Conheça o kintsugi, a filosofia japonesa do conserto
Pandemia, só dá ela. Pandemia! Pandemia! Pandemia! Não se fala em outra coisa, Não se pensa em outra coisa. Por isso mesmo, em meio à loucura, nossa obrigação, num mundo insano, é ser cada vez mais sensato.
Nesses muitos (e longos!) dias de despedaçamento – isolados, frágeis, angustiados, na solidão e no medo –, quando a sensação geral é que tudo estilhaçou, nossa tarefa é o conserto: recompor, recolocar, reordenar, reformar.
O conserto que almejo é o do kintsugi, a “emenda dourada” do zen. Trata-se da milenar arte oriental de reparar uma peça de cerâmica quebrada com o emprego de um tipo especial de laca (misturada com pó de ouro, daí o nome: liga ou correção de ouro).
O kintsugi, caminho de bom gosto aberto na simplicidade, sutil e elegante, está comprometido com a base do pensamento zen, a aceitação do defeituoso e do imperfeito, do que revela a efemeridade e a fugacidade de tudo. O kintsugi ensina o domínio do espírito sobre a matéria, o primeiro como morada do eterno, a última (refúgio provisório do nosso corpo), como temporária.
Curiosamente nas tradições orientais das cerimônias do chá, os apetrechos de cerâmica consertados pela “emenda dourada” ganham nova grandeza, são mais queridos e reverenciados. Eles se tornam a ilustração palpável da necessidade de aceitação do defeituoso, do imperfeito, das inevitáveis marcas de desgaste (alterações, modificações) vindas do uso das coisas materiais, das correções como simples eventos sempre presentes na vida.

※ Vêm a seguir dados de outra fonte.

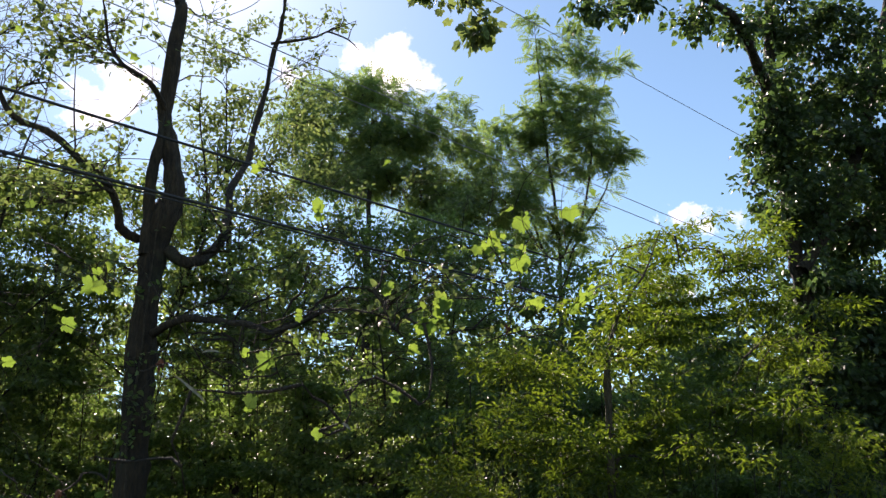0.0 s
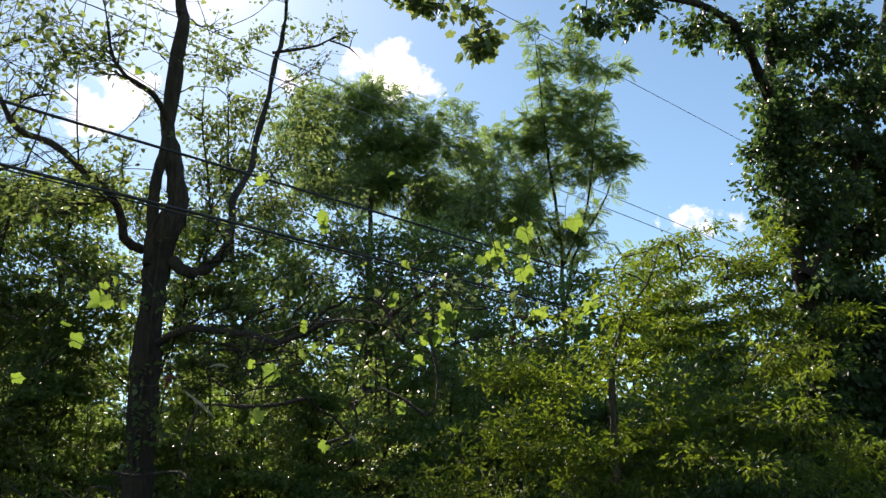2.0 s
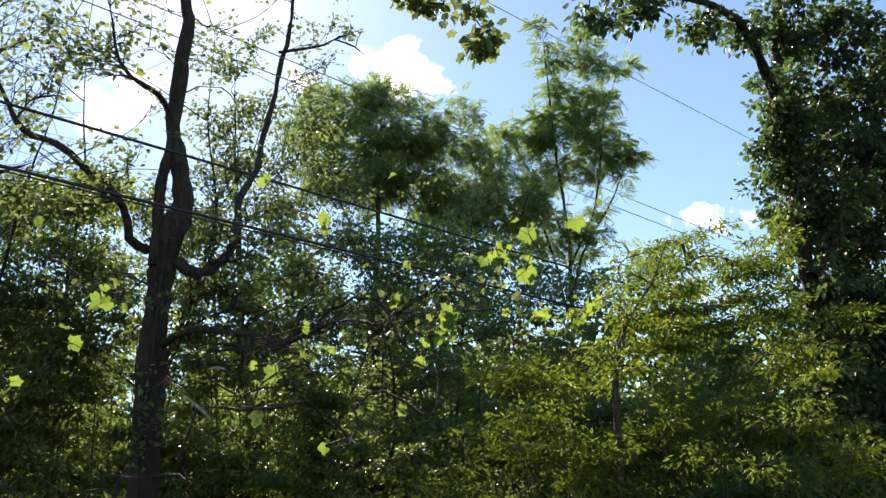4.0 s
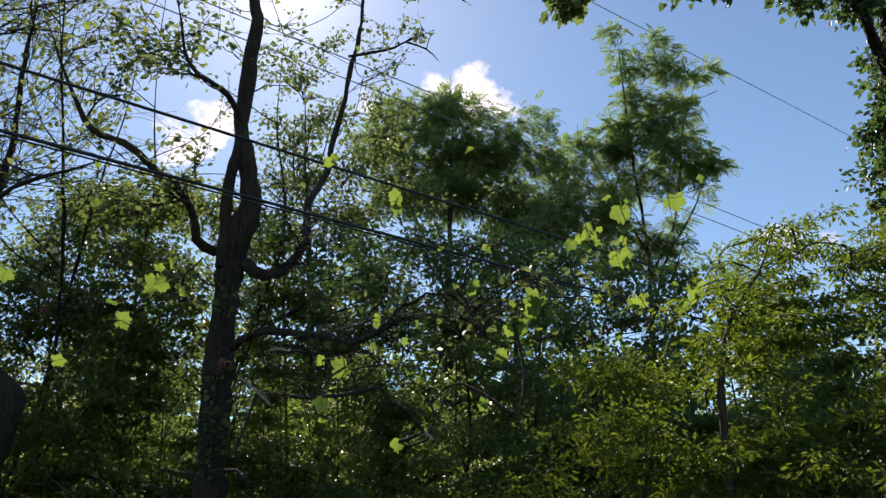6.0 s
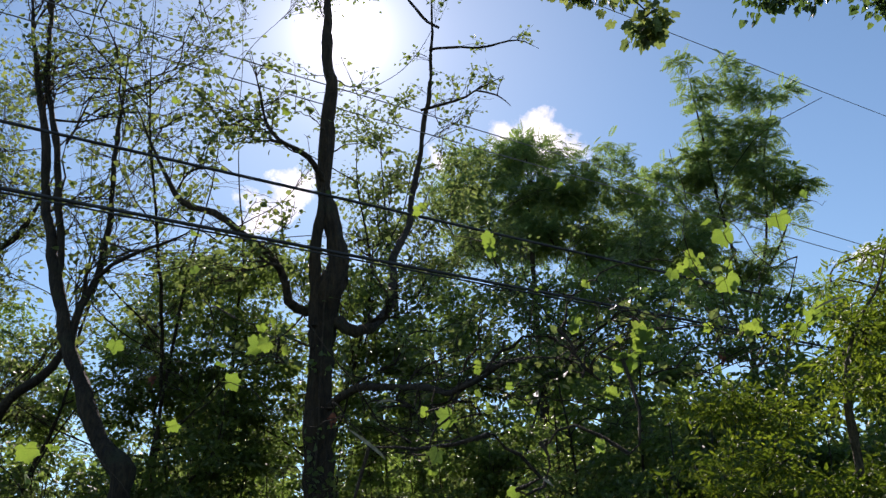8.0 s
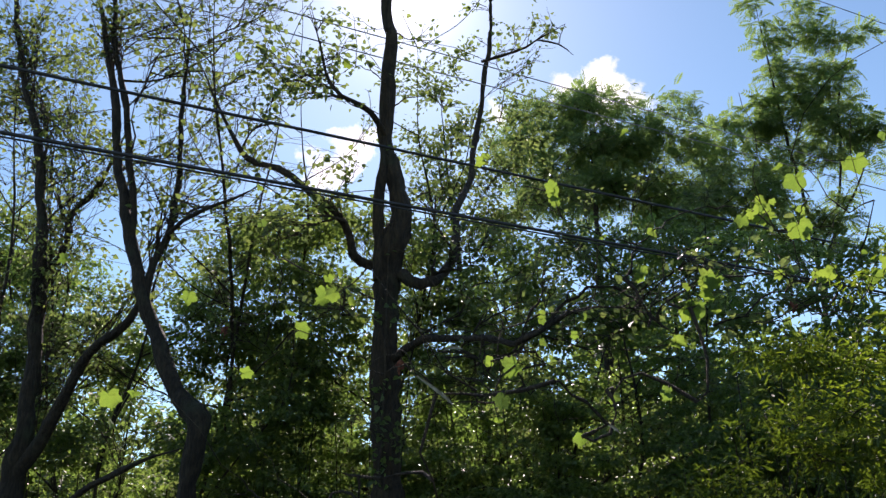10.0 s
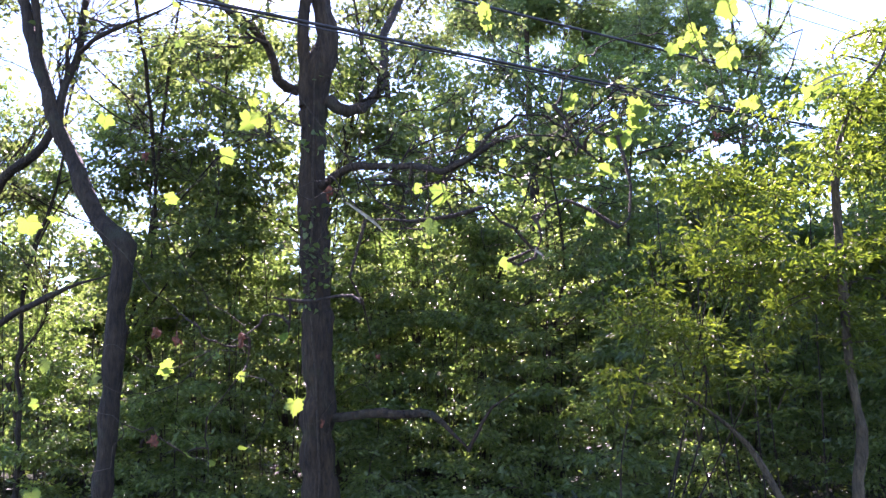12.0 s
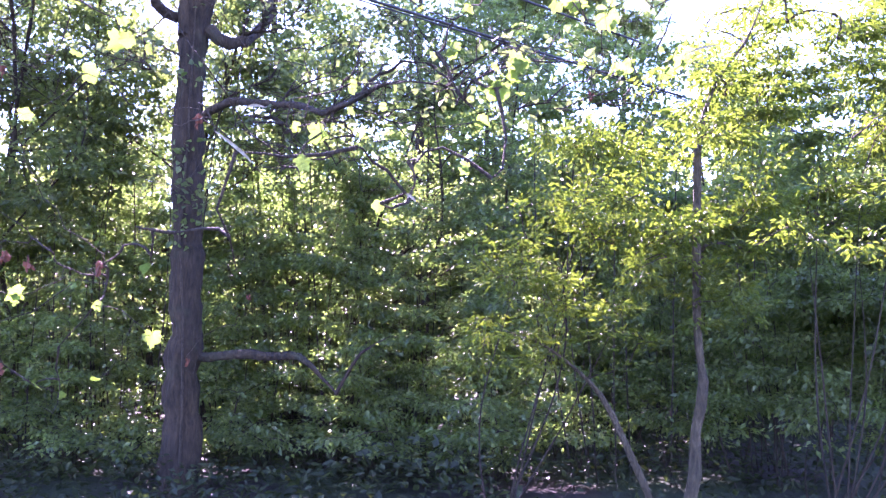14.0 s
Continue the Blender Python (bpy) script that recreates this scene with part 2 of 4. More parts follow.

A xícara partida em dezenas de cacos pode ser refeita. Sua recomposição surge como uma alternativa à realidade do seu despedaçamento. Após trabalho de extrema paciência (a resina demora semanas, ou até meses, para endurecer), ela pode novamente ser empregada, está consertada.
É a mesma? Não. O acidente, e posterior kintsugi, refizeram seu valor. Agora ela está no compartimento mais nobre do armário das louças. Evoca a “não importância”, o não-apego, a aceitação do destino e suas mudanças. Simboliza a fluidez de tudo e da própria vida humana.
Assim, como uma xícara emendada à ouro, tenho minhas esperanças que consertaremos os cacos espalhados pela pandemia. As arestas indicarão o desgaste que o tempo provoca. As falhas (são muitas peças para colar!) vão transformar muitas coisas que eram comuns em coisas únicas, insubstituíveis. Curadas as feridas, teremos orgulho das cicatrizes: serão kintsugi.